Libertos das maldições, podem, finalmente, casar-se.
Este mito é denso de significados, mas para o nosso labor de estabelecimento de pontes entre a cultura clássica e a cristã, importa-nos reter como é trágica na visão clássica a relação entre o amor e a condição humana, simbolizada na impossibilidade de se ver o rosto, o lugar do enrugar do tempo sobre a pele.
Numa primeira leitura, é possível perceber alguma proximidade com a recusa de ver a Deus, face a face. Há, porém, que constatar que essa recusa é temporária, pois toda a história da salvação assenta na esperança do encontro definitivo que nos há de permitir ver a Deus tal como ele é.
Há, por isso, aqui, um coincidir para prontamente se distinguir. A cultura cristã redime o rosto, pois são inúmeros os momentos em que é o encontro, o ver, o olhar que abre ao amor…

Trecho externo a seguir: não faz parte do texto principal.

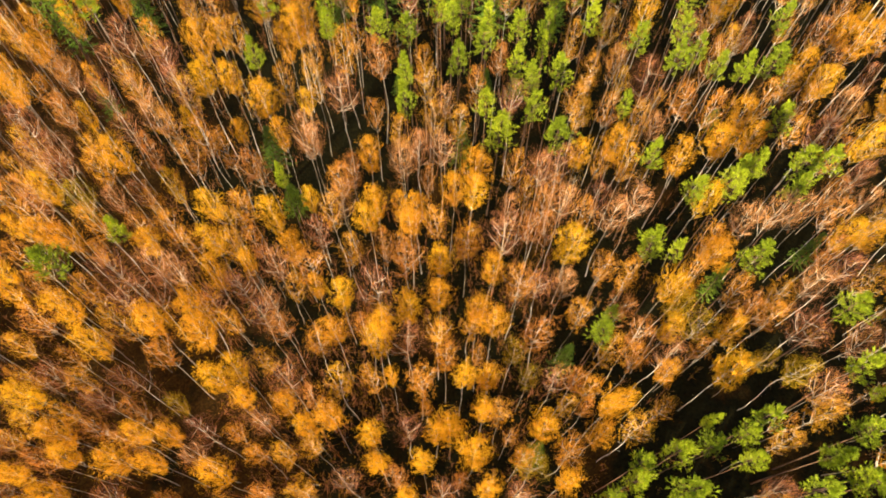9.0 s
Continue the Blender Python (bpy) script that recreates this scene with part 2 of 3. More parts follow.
def birch(name, leaves, twigs, material, limbs, label, base=0.58, full=2.1, leaf=0.10, main=0, limb_size=0.036, spread=0.20, lobes=5, sides=4, fill=0.5):
    """A forest birch 19 m high: a slim stem, steep limbs that fork into side branches, fine twigs along these and leaves along the twigs."""
    H = 19.0
    root = new(name)
    wood, branch, crown = Shape(), Shape(), Shape()
    path = stem_path(H * 0.98, 0.055, 10)
    wood.tube(path, [0.047 * (1 - 0.09 * i) + 0.004 for i in range(11)], 6)
    for k in range(7):                       # dead stubs on the bare stem
        p = at_height(path, rng.uniform(4, H * base))
        wood.tube([p, p + around(rng.uniform(0, 6.28), rng.uniform(0.0, 0.6)) * rng.uniform(0.3, 1.1)], [0.013, 0.0])
    trunk = part("trunk", wood.mesh(name + "_trunk", BIRCH_BARK), root, "slender white birch stem with dark marks")
    zb, zt = H * base, H
    turn = rng.uniform(0, 6.28)
    lop = [rng.uniform(0.58, 1.28) for k in range(lobes)]          # uneven outline
    spans = []
    for k in range(limbs):
        u = (k + rng.uniform(0.1, 0.9)) / limbs * 0.97
        turn += 2.4 + rng.normal() * 0.4
        reach = full * envelope(u) * lop[k % lobes] * rng.uniform(0.75, 1.05)
        tip_z = zb + (zt - zb) * u + rng.normal() * 0.2
        foot = at_height(path, max(zb - 2.2, tip_z - reach * rng.uniform(1.0, 1.9)))
        end = Vector((foot.x + math.cos(turn) * reach, foot.y + math.sin(turn) * reach, tip_z))
        bow = Vector((math.cos(turn), math.sin(turn), -0.9)) * (0.10 * reach)
        line = [foot.lerp(end, a) + bow * math.sin(math.pi * a) + Vector(rng.normal(size=3)) * 0.07 * (0 < a < 1) for a in (0, 0.25, 0.5, 0.75, 1)]
        r = limb_size * (1 - 0.45 * u)
        if k >= limbs - main:                # the main limbs, high in the light, are parts of their own
            limb = Shape()
            limb.tube(line, [r * 1.1, r * 0.9, r * 0.7, r * 0.45, 0.004], 4, 0)
            part("limb", limb.mesh(name + "_limb", PALE_BRANCH), trunk, "pale birch limb")
        else:
            branch.tube(line, [r, r * 0.85, r * 0.65, r * 0.42, 0.004], 3, 0)
        spans.append((line, reach))
        for j in range(sides):               # side branches, alternately to either side
            a = 0.28 + 0.62 / sides * j + rng.uniform(-0.05, 0.05)
            q = along(line, a)
            way = (along(line, a + 0.1) - q).normalized()
            flank = 1 if (j + k) % 2 else -1
            e = jitter(way + around(turn + flank * rng.uniform(0.8, 1.5), rng.uniform(0.1, 0.6)) * 0.75, 0.12)
            stop = q + e * (reach * rng.uniform(0.28, 0.55) + 0.15)
            mid = q.lerp(stop, 0.5) - Vector((0, 0, 0.05)) + Vector(rng.normal(size=3)) * 0.04
            branch.tube([q, mid, stop], [0.36 * r + 0.003, 0.22 * r + 0.002, 0.0], 3, 0 if j % 3 else 1)
            spans.append(([q, mid, stop], 0.75 * reach))
    spans.append(([at_height(path, zb + 0.55 * (zt - zb)), at_height(path, zt - 1.0), path[-1]], 0.8))
    size = np.array([(s[0][-1] - s[0][0]).length for s in spans])
    share = size / size.sum()

    fork = Vector((0, 0, zb - 2.0))

    def shoot(long):
        """A fine twig, from a branch or in the finer spray that fills the crown between: its foot, its way and its length."""
        if rng.random() < fill:
            u, w = 0.06 + 0.92 * rng.random(), rng.uniform(0, 6.28)
            swell = 0.96 + 0.26 * math.sin(2 * w + 4 * u + lop[0] * 19) + 0.20 * math.sin(4 * w - 7 * u + lop[1] * 19) + 0.12 * math.sin(7 * w + 11 * u + lop[2] * 19)
            k = full * envelope(u) * swell * min(1.0, 0.97 * rng.random() ** 0.40)
            c = at_height(path, zb + (zt - zb) * u)
            q = Vector((c.x + k * math.cos(w), c.y + k * math.sin(w), c.z))
            d = jitter((q - fork).normalized(), 0.22)
            length = long * rng.uniform(0.5, 1.15)
            return q - d * (0.6 * length), d, length
        line, reach = spans[rng.choice(len(spans), p=share)]
        a = rng.uniform(0.30, 1.0)
        q = along(line, a)
        way = (line[-1] - line[0]).normalized()
        d = jitter(way * 0.8 + Vector((0, 0, 0.25)), 0.42)
        return q, d, long * rng.uniform(0.5, 1.15)

    for k in range(twigs):
        q, d, length = shoot(0.64)
        branch.blade(q, d, length, rng.uniform(0.008, 0.014), 1)
    for k in range(leaves // 6):             # leaves sit in loose sprays along such twigs
        q, d, length = shoot(0.48)
        for j in range(6):
            at = q + d * (length * rng.uniform(0.1, 1.15)) + Vector(rng.normal(size=3)) * spread
            crown.tri_leaf(at, jitter(Vector((d.x * 0.6, d.y * 0.6, 0.55)), 0.42), rng.uniform(0.7, 1.3) * leaf)
    tagged(part("branchwork", branch.mesh(name + "_branchwork", PALE_BRANCH, TWIG), root), kind="stuff")
    part("foliage", crown.mesh(name + "_foliage", material), root, label)
    return root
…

Estar longe da face é, inclusive, sinal de maldição (por oposição à maldição de ver, implícita no mito de ‘eros e psiquê’): assim acontece com Caim que, ‘longe da face de Deus’, tem de errar… (Cfr. Gn 4,14).
Confirmando esta constatação, por oposição, ‘ver’ é fundamental e o lugar em que o amor se expressa (e não se some ou abandona, como no mito): os pastores querem ver o Menino (Lc 2,15), João Batista anuncia o Cordeiro de Deus, ao vê-lo (Jo 1,29), o leproso cai por terra ao ver Jesus (Lc 5,12), o Pai de misericórdia comove-se ao ver, ao longe, o filho pródigo (Lc 15,20), Zaqueu esquiva-se à multidão para ver Jesus (Lc 19,4), o centurião desperta para a fé ao ver o modo como Jesus morre (Lc 23,47). ‘Ver’, ‘ver’, ‘ver’…
O rosto, na cultura judaico-cristã, não é o lugar da perdição e da maldição, mas o primeiro despertador do amor. Não é, por isso, fortuito que uma das mais fecundas ‘éticas’ – a que tem em E. Levinas[2], um judeu, o seu principal pensador - contemporâneas funde no rosto o seu principal axioma: o de que o rosto é expressão da indigência que nos comove e insta a partir ao encontro do outro.
‘Psiquê e Eros’ é um mito perturbador, inquietante (não restará ao ser humano senão a trágica condição de nunca poder amar a beleza?), mas transfigurável pela visão cristã redentora do rosto, do olhar, do ver. A esperança cristã funda-se, aliás, na promessa de que veremos a Deus tal como Ele é…
Ver e amar não se excluem, na visão cristã: germinam um no outro!